Le nombre de cartes postales ayant pour thème l’Égypte augmente de façon exponentielle pour passer de quelques centaines avant 1895 à plus de cinquante mille modèles différents disponibles dis ans plus tard. Les merveilles de l’Antiquité ainsi que les vues de sites sont légion, mais les photographes s’inspirent aussi de la vie quotidienne dans la vallée du Nil et nous livrent de fort nombreux documents sur la société de l’époque. Tous les thèmes sont traités, avec plus ou moins de bonheur, allant de vrais documents ethnologiques à des vues composées artificiellement.

L’Égypte, qui a été parmi les premiers États à adhérer à l’Union postale internationale, sera très en avance pour la qualité du service postal. De nombreuses boîtes à lettres couvrent le territoire de telle sorte que chacun puisse aisément poster du courrier. Le voyageur trouvera même dans les grands hôtels une agence postale officielle avec un timbre à date au nom de l’établissement. Les hôtels secondaires et les pensions modestes se contentent d’ajouter la marque d’un tampon non postal sur les cartes qu’ils vendent à leur nom.

Mais il faut également éditer ces cartes postales variées pour satisfaire les voyageurs. La concurrence entre éditeurs est rude. Des clichés anciens sont réutilisés ; c’est ainsi que des prises de vue signées Bonfils ou bien Lauro sont imprimées. Zangaki étant aussi éditeur, ce sont ses clichés qui apparaissent le plus souvent sur les cartes postales. Celui-ci avait aménagé un studio reproduisant une ruelle du Caire. Devant ce décor, il faisait poser des gens du peuple et proposait ainsi des scènes supposées prises sur le vif. Comme en attestent certains documents, un même thème et deux uniques séances de prises de vue permettent d’alimenter la production de quatre éditeurs, Béhar, Lichtenstern, Scortzis, Lévy et Fils. (...)

Grâce à cette abondante documentation, nous voyageons aux côtés de ces touristes du début du XXe siècle. À âne, à dromadaire, en calèche, en bateau ou en train, ils parcourent les merveilles pharaoniques. L’agence Cook, soucieuse du confort de ses clients, proposait même à ceux-ci de visiter les ruines de Karnak en chaise à porteurs… (...) Au Caire, le tramway est aussi mis à contribution et le touriste pourra se procurer des plans des itinéraires imprimés au forma carte postale. Pour se faciliter la vie, il pourra également faire appel à des cartes reproduisant les pièces et les timbres égyptiens qu’il va devoir utiliser pendant son voyage.

La balade à dromadaire était déjà une obligation, mais se faire photographier hissé sur la bête sera la preuve d’une aventure réussie. Les photographes attendent le chaland aux endroits stratégiques comme le secteur du sphinx de Giza. Le touriste repart avec sa photographie sur carte postale qu’il s’empresse d’envoyer à ses proches ou de rapporter précieusement pour l’exhiber triomphalement à son retour.
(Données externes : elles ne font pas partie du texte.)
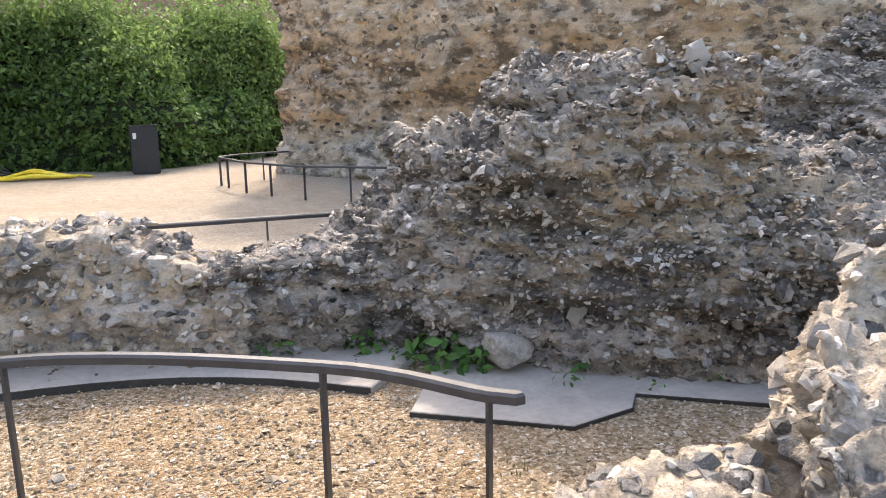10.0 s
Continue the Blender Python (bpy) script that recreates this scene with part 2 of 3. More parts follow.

Pour des thèmes de cartes en relation avec la vie du touriste, les éditeurs aimaient bien jouer de la caricature dans la tradition égyptienne de la “nokta”. L’un des thèmes récurrents pour les voyageurs de ce début de XXe siècle est celui de la femme occidentale perchée très haut sur la bosse d’un dromadaire alors que l’homme, moins hardi, et juché sur le dos d’un âne, fait rire. Comme provoque l’hilarité ce touriste sur son âne perdu dans la circulation du Caire, le Baedeker sortant de sa poche.

Tout voyage en Égypte est nimbé de ce charme oriental propre à la vallée du Nil. Mais le contact chaleureux avec les populations autochtones peut être aussi sujet de raillerie. La sollicitude envers l’étranger se fait parfois insistante et intéressée à tel point que l’un des premiers mots que le visiteur retiendra est celui de “bakchich”. Déjà évoqué par Gérard de Nerval quelque cinquante ans plus tôt, cet aspect initiatique du voyage sur la terre des pharaons ne manquera pas d’être illustré par les éditeurs de cartes postales.”